Track how your solution addresses the pain points you discovered. Did you actually solve the problems people described on Reddit? Are users from those communities finding value? This measurement completes the CBPR cycle and informs future research.

Common Pitfalls to Avoid

Learn from others’ mistakes. Here are common ways Reddit research goes wrong:

Extractive behavior: Taking insights without giving back creates resentment. Always contribute value to communities.

Confirmation bias: Don’t just look for evidence supporting your existing ideas. Stay open to discovering you’re wrong about what people need.

Surface-level analysis: Reading only post titles misses crucial context in comments. Dive deep into conversations.

Ignoring negative feedback: Critical comments often contain the most valuable insights. Don’t dismiss them.

Over-relying on vocal minorities: Some users are more vocal than others. Make sure you’re capturing diverse perspectives, not just the loudest voices.

Conclusion

Community-based participatory research on Reddit offers entrepreneurs an unprecedented opportunity to understand real user needs. Unlike traditional market research that feels disconnected from reality, Reddit gives you direct access to authentic community voices discussing their genuine frustrations and needs.

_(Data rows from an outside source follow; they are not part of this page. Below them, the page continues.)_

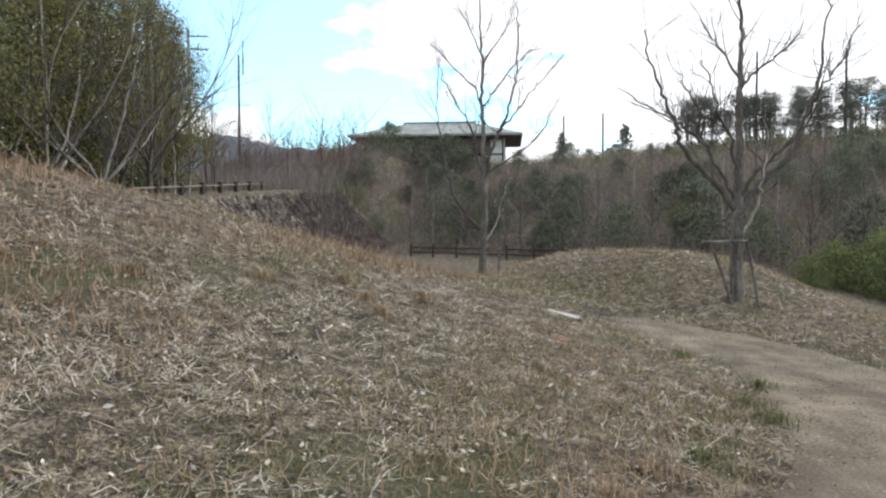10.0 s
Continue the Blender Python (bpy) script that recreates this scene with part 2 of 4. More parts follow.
def part(name, bm, mat, parent, label=""):
    me = bpy.data.meshes.new(name)
    bm.to_mesh(me)
    bm.free()
    me.materials.append(mat)
    ob = under(new(name, me), parent)
    return tagged(ob, label)


def part_np(name, V, F, mat, parent, label="", smooth=False):
    return tagged(under(new(name, mesh_np(name, V, F, mat, smooth)), parent), label)


def box(bm, size, at=(0, 0, 0), turn=(0, 0, 0), bevel=0.0):
    m = pose(*at, *turn) @ Matrix.Diagonal((*size, 1))
    got = bmesh.ops.create_cube(bm, size=1, matrix=m)
    if bevel:
        es = list({e for v in got["verts"] for e in v.link_edges})
        bmesh.ops.bevel(bm, geom=es, offset=bevel, segments=1, affect="EDGES")
    return bm


def rod(bm, a, b, r0, r1, sides=8):
    a, b = Vector(a), Vector(b)
    d = b - a
    m = Matrix.Translation((a + b) / 2) @ d.to_track_quat("Z", "Y").to_matrix().to_4x4()
    bmesh.ops.create_cone(bm, cap_ends=True, segments=sides, radius1=r0, radius2=r1, depth=d.length, matrix=m)
    return bm


class Tubes:
    """Collects tapered tubes into one mesh of quads."""

    def __init__(self):
        self.v, self.f = [], []

    def add(self, pts, radii, sides):
        base = len(self.v)
        pts = [Vector(p) for p in pts]
        side = None
        for i, p in enumerate(pts):
            d = (pts[min(i + 1, len(pts) - 1)] - pts[max(i - 1, 0)]).normalized()
            if side is None:
                side = d.orthogonal().normalized()
            side = (side - d * side.dot(d)).normalized()
            other = d.cross(side)
            for k in range(sides):
                a = 2 * math.pi * k / sides
                self.v.append(p + (side * math.cos(a) + other * math.sin(a)) * radii[i])
        for i in range(len(pts) - 1):
            for k in range(sides):
                a, b = base + i * sides + k, base + i * sides + (k + 1) % sides
                self.f.append((a, b, b + sides, a + sides))

    def make(self, name, mat, parent, label=""):
        return part_np(name, [tuple(p) for p in self.v], self.f, mat, parent, label, True)


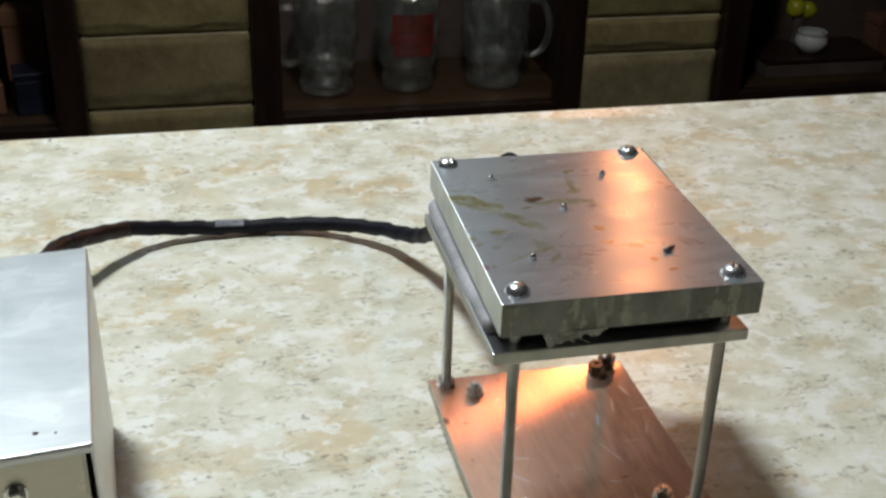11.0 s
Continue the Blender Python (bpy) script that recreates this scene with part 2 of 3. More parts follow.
OLIVE, MUD, BROWN, RUST, PALE, PINK = (0.25, 0.215, 0.020), (0.27, 0.245, 0.11), (0.10, 0.040, 0.008), (0.46, 0.25, 0.045), (0.92, 0.92, 0.92), (0.34, 0.14, 0.16)
STAINS_AND_GLINTS = [
    (-0.0480, 0.0240, 0.0065, 0.0026, -12, OLIVE, 0.9), (-0.0440, 0.0185, 0.0080, 0.0040, -25, OLIVE, 0.7), (-0.0400, 0.0130, 0.0085, 0.0045, -30, MUD, 0.75), (-0.0360, 0.0150, 0.0060, 0.0030, -35, OLIVE, 0.6),
    (-0.0305, 0.0030, 0.0050, 0.0026, -30, OLIVE, 0.8), (-0.0255, -0.0040, 0.0095, 0.0034, -45, MUD, 0.7), (-0.0265, -0.0060, 0.0050, 0.0012, -40, OLIVE, 0.7), (-0.0395, -0.0105, 0.0038, 0.0024, 10, OLIVE, 0.75),
    (-0.0520, -0.0150, 0.0022, 0.0014, 0, OLIVE, 0.7), (-0.0500, -0.0205, 0.0024, 0.0012, 30, OLIVE, 0.6), (-0.0470, 0.0310, 0.0040, 0.0008, -10, OLIVE, 0.6), (-0.0440, -0.0240, 0.0020, 0.0016, 30, MUD, 0.5),
    (-0.0160, 0.0169, 0.0045, 0.0022, 18, BROWN, 0.95), (-0.0212, 0.0098, 0.0026, 0.0011, 20, OLIVE, 0.8), (-0.0120, 0.0132, 0.0045, 0.0016, 18, OLIVE, 0.65), (-0.0070, 0.0150, 0.0026, 0.0009, 10, OLIVE, 0.7),
    (0.0092, 0.0440, 0.0034, 0.0014, 20, MUD, 0.8), (0.0062, 0.0330, 0.0018, 0.0085, -8, MUD, 0.85), (0.0048, 0.0230, 0.0040, 0.0022, 20, OLIVE, 0.65), (0.0010, 0.0130, 0.0085, 0.0028, -8, MUD, 0.85), (0.0085, 0.0080, 0.0016, 0.0050, -20, MUD, 0.7),
    (0.0036, -0.0140, 0.0026, 0.0026, 20, RUST, 0.85), (0.0034, -0.0265, 0.0030, 0.0014, -10, RUST, 0.8), (0.0130, -0.0310, 0.0050, 0.0016, -25, RUST, 0.6), (0.0172, -0.0442, 0.0016, 0.0018, 0, RUST, 0.7), (0.0215, -0.0533, 0.0026, 0.0010, 12, RUST, 0.8),
    (0.0200, -0.0290, 0.0024, 0.0008, -40, RUST, 0.6), (-0.0227, -0.0370, 0.0042, 0.0015, 48, MUD, 0.8), (-0.0245, -0.0255, 0.0030, 0.0070, 30, MUD, 0.6), (-0.0270, -0.0300, 0.0095, 0.0012, 22, MUD, 0.6), (-0.0370, -0.0345, 0.0090, 0.0010, 25, MUD, 0.5),
    (-0.0525, -0.0400, 0.0012, 0.0022, 0, PINK, 0.7), (-0.0490, -0.0395, 0.0009, 0.0009, 0, PINK, 0.6), (-0.0327, -0.0562, 0.0032, 0.0006, 4, PALE, 0.7), (0.0048, 0.0568, 0.0026, 0.0016, 10, PALE, 0.8), (-0.0082, 0.0501, 0.0026, 0.0009, -5, PALE, 0.7),
    (0.0510, 0.0050, 0.0010, 0.0008, 0, RUST, 0.9), (-0.0114, -0.0510, 0.0024, 0.0006, 25, PALE, 0.7), (0.0380, 0.0290, 0.0050, 0.0003, 62, PALE, 0.8), (0.0430, 0.0270, 0.0040, 0.0003, -20, PALE, 0.8), (0.0515, 0.0240, 0.0100, 0.0003, -62, PALE, 0.8),
    (0.0012, -0.0110, 0.0070, 0.0003, 98, PALE, 0.8), (0.0036, -0.0090, 0.0050, 0.0003, 105, PALE, 0.8), (-0.0050, 0.0395, 0.0250, 0.0016, -2, (0.36, 0.35, 0.35), 0.7), (0.0380, 0.0330, 0.0160, 0.0004, -8, RUST, 0.6), (0.0500, -0.0220, 0.0090, 0.0016, 12, MUD, 0.5),
    (-0.0116, -0.0357, 0.0007, 0.0006, 0, BROWN, 0.8), (-0.0320, 0.0195, 0.0011, 0.0005, 0, MUD, 0.8), (-0.0300, -0.0270, 0.0020, 0.0006, 30, PALE, 0.5), (0.0020, -0.0020, 0.0018, 0.0005, 20, PALE, 0.6),
]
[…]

Remember the core principles: collaborate rather than extract, respect community knowledge, and focus on creating actionable outcomes that benefit the people you’re researching. When done ethically and authentically, Reddit research doesn’t just inform better products - it builds relationships with the communities you’re serving.

Start small with one or two relevant subreddits. Spend time observing before engaging. Contribute value before asking for insights. And always close the loop by sharing what you learn and how it shapes what you build.

The communities are there, having these conversations right now. Your job is to listen, learn, and create solutions that genuinely help. That’s the essence of community-based participatory research - and Reddit makes it more accessible than ever before.